No single official planned this outcome. It emerged from layers of reasonable decisions. Rules accumulated. Fences went up. Hours shortened. Permits appeared. Eventually informal play disappeared—not because people stopped wanting it, but because we stopped leaving space for it. The demand never left. Anyone who grew up inventing games in overlooked places knows the instinct is stubborn. Give people even a little room and they will fill it with play.
In my neighborhood, that room was a vacant lot. No bleachers, no lights, no official dimensions—just grass worn thin in the middle and a few rocks we constantly kicked out of the baseline. We played whiffle ball there, and the games mattered. Curveballs bent more in our imaginations than in the air. Someone hammered together a home-run fence from scrap lumber and optimism. A tree served as second base, which worked fine until you tried to break up a double and learned—painfully—that trees do not slide. It wasn’t organized, sanctioned, or insured. It was daily, competitive, social, and unforgettable.

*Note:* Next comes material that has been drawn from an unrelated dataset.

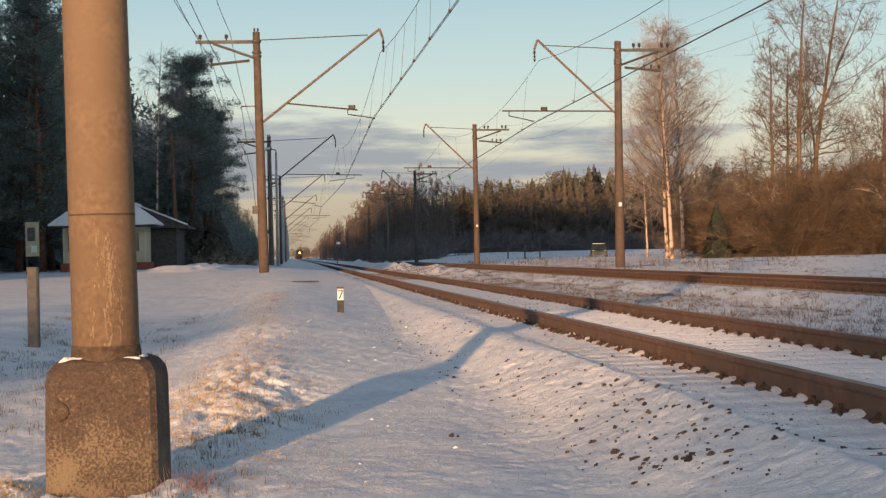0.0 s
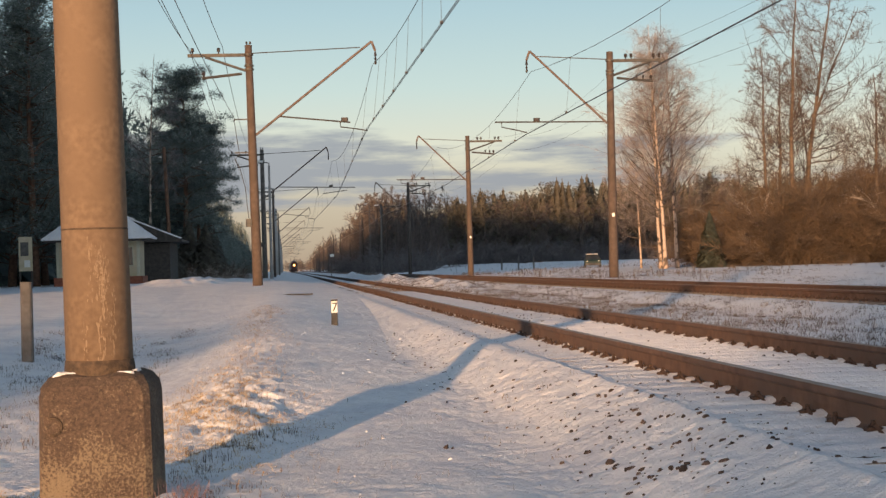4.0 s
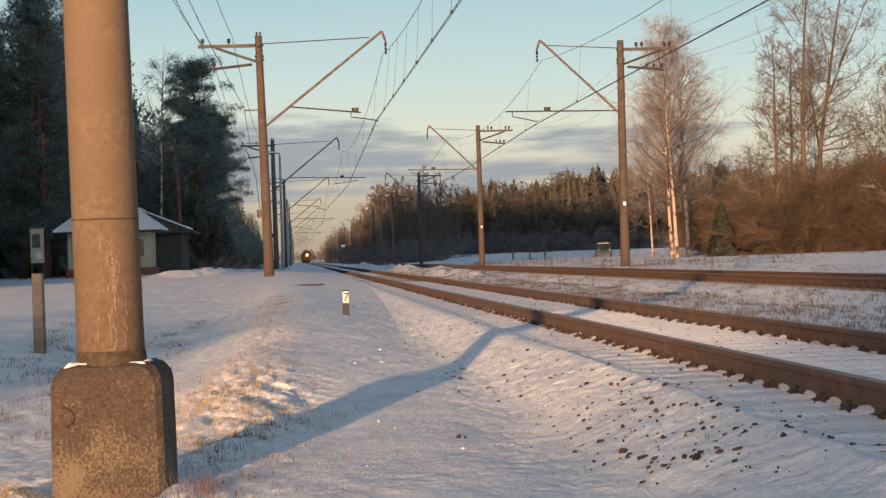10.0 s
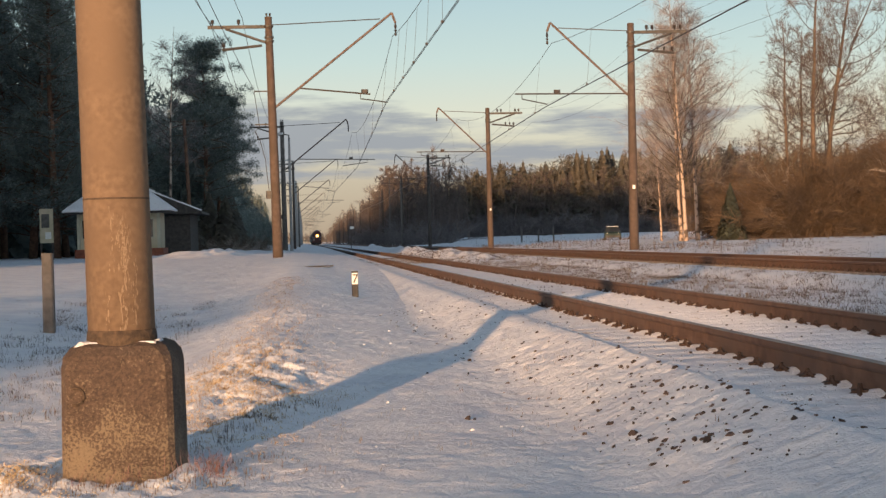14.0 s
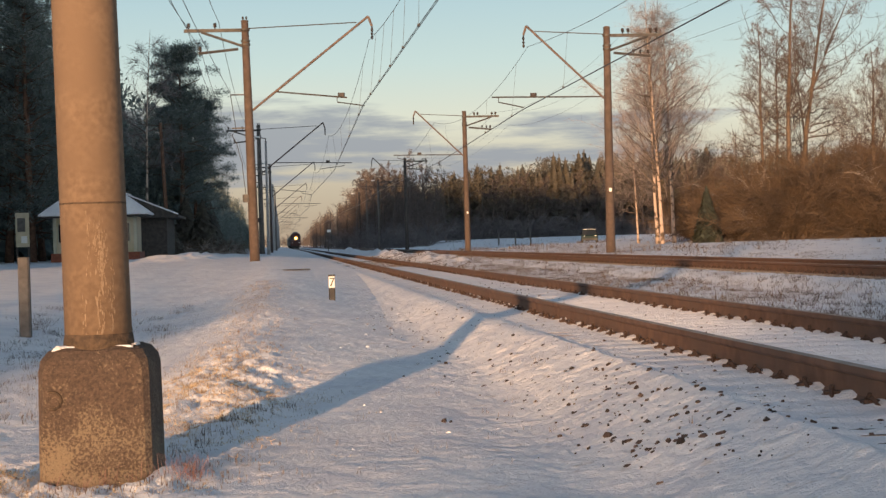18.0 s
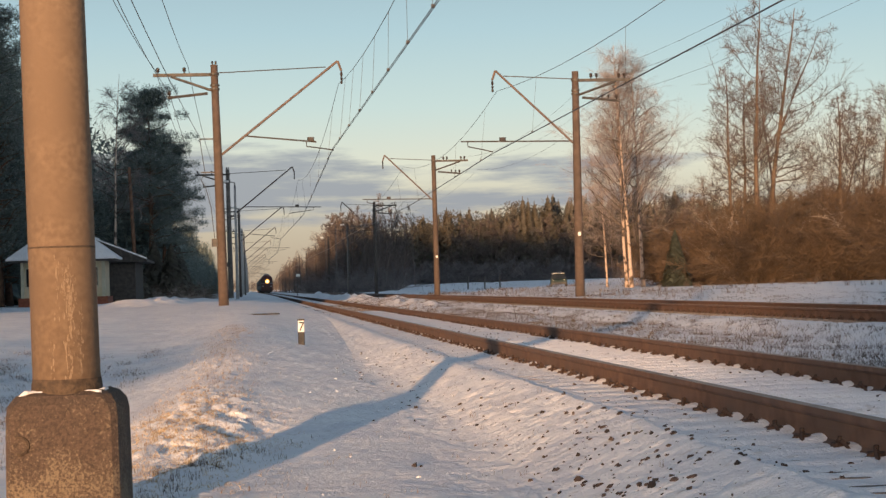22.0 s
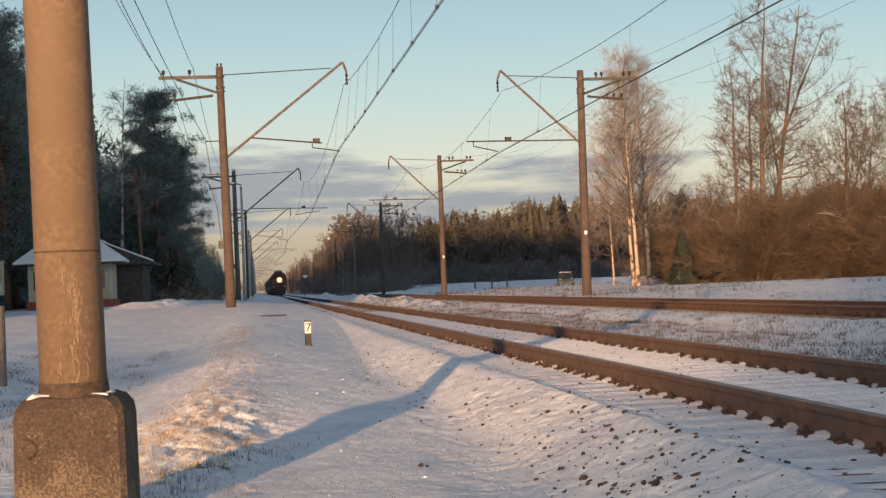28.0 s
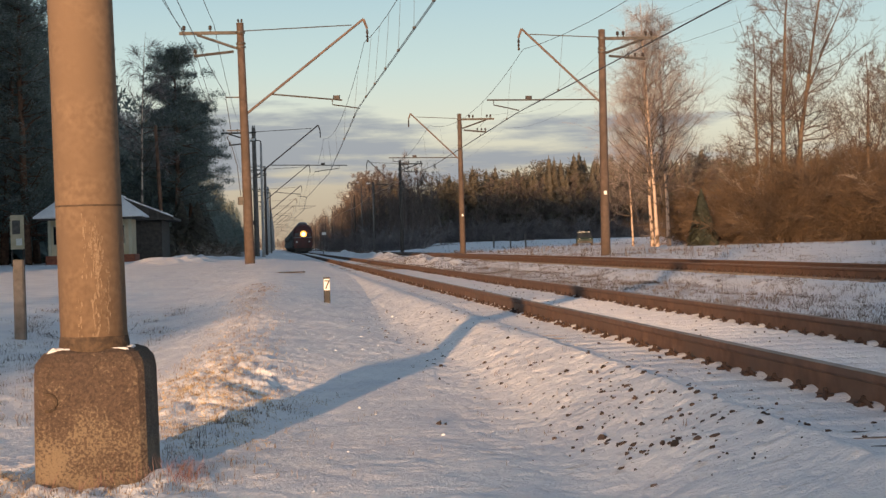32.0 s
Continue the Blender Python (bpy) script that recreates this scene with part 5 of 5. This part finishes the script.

From a public-health and civic standpoint, that kind of neighborhood infrastructure often delivers a bigger return. A small field used every day by people of all ages produces more cumulative hours of movement, connection, and belonging than a massive complex used intensely but occasionally. The issue isn’t a lack of resources. It’s measuring success at the wrong scale.
Instead of asking, How do we host more tournaments? ask, Can a twelve-year-old play within a ten-minute walk of home three nights a week? Instead of, How do we attract regional events? ask, Where can adults play after work without registering, paying, or driving across town?
Those questions lead to different investments: lighting instead of fencing, unlocked gates instead of reservation systems, durable surfaces instead of showcase turf, and policies that tolerate informal use instead of suppressing it.
The most powerful sports infrastructure isn’t the kind people travel to. It’s the kind they stop noticing—because it’s always there, waiting, like an empty lot about to become a ballfield.